Review: M/M

by Andrew Parker

For his stunning, entrancing, and unnerving psychodrama M/M (which premiered earlier in the year at Slamdance and in Toronto at Inside Out last week), Canadian writer-director Drew Lint takes what could have been a standardized tale of sexual obsession and turns it into one of the most memorable debut features of the year. Stripping his queer narrative about loneliness and narcissism down to its most primal essence, Lint’s M/M is a film of few words, but not a single wasted breath or image.

Matthew (Antoine Lahaie) is a Canadian ex-pat from Montreal living in Berlin and working a thankless job as a lifeguard at a public pool. One day, while skimming through a social media hook-up app, he stumbles upon Matthias (Nicolas Maxim Endlicher), an attractive, seemingly interesting young man with the body of a God and the swagger of a bad boy. Too shy and internal to approach Matthias directly, but unable to stop thinking about him, Matthew begins a methodical campaign to insert himself into the life of his new crush.

Lint has a background in production design, which isn’t surprising given the film’s stunning, vibrant visual composition. Working primarily in almost antiseptic looking white colours that serve as a further reflection of Matthew’s pale body and initially bland personality, the palate employed by Lint will offer some key hints as to what’s coming later. Similarly, Lint uses his visuals and the performances of his actors to tell the story instead of a wealth of dialogue. People often speak in clipped phrases and only converse when forced to (especially Matthew, most notably in phone calls with his doting mother back home and a really awkward encounter with Matthias’ suspicious sister). Lint never shies away from spending too much time with the scenery, effectively creating a stifling sensibility that serves the story and never overstates the film’s gradual descent into thriller territory.

Initially locking the viewer into Matthew’s skewed perspectives and fantasies, M/M starts out as a low-key treatise on the nature of alienation and loneliness. Although Matthew clearly wants to become a part of Berlin’s booming gay club scene, the harsh reality is that he’s a stranger in a strange land, regardless of his sexual orientation. But once that distance has been established and more time is spent with the more narcissistic and confident Matthias, it’s not hard to notice that both men live within sterile, distancing personal spaces that shouldn’t be mixing.

An unforeseen twist around the halfway point turns M/M into a more instantly recognizable kind of genre hybrid, and the questions surrounding Matthew’s longings changes drastically. No more is Lint’s film about a young man who wants to make a connection in a lonely place. The question becomes whether or not Matthew wants to be WITH Matthias or if he actually wants to BE Matthias. It’s a familiar sort of story, but Lint’s penchant for restraint makes the suspenseful wrinkles a lot more skin crawling and cerebral than visceral.

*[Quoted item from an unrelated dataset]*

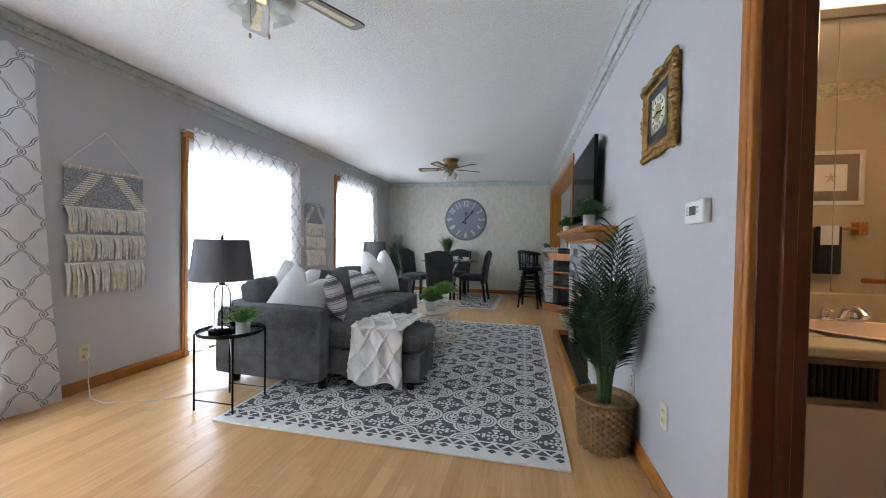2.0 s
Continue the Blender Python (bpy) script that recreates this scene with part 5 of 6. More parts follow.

Lint is aided by the stellar work of Lahaie, whose performance is overwhelmingly physical. Without much to say for himself and not much of a verbalized internal monologue, a lot of Matthew’s feelings, desires, fears, and vices are explained through movement. Lahaie’s work here can be best compared to that of a dancer or a performance artist capable of telling a world of different stories without uttering a single word. Lahaie fits Lint’s intentions and visions perfectly.

M/M does lose a bit of narrative steam just before its admittedly tidy conclusion, but it certainly doesn’t lose the viewer’s interest or make anything that came before it any less memorable. M/M is one of the few works of queer Canadian cinema that approximates the feeling of sleepwalking through a thankless life, and it doesn’t have to resort to emotional trickery or narrative shorthand to accomplish that. It’s slinky, seductive, shimmery, and squirmy, doing more with simple glances, architecture, and visual metaphor than filmmakers more established than Lint have been able to approximate in entire careers. To say that it’s exciting to see what Lint does next would be an understatement.

M/M is now playing at Carlton Cinemas in Toronto.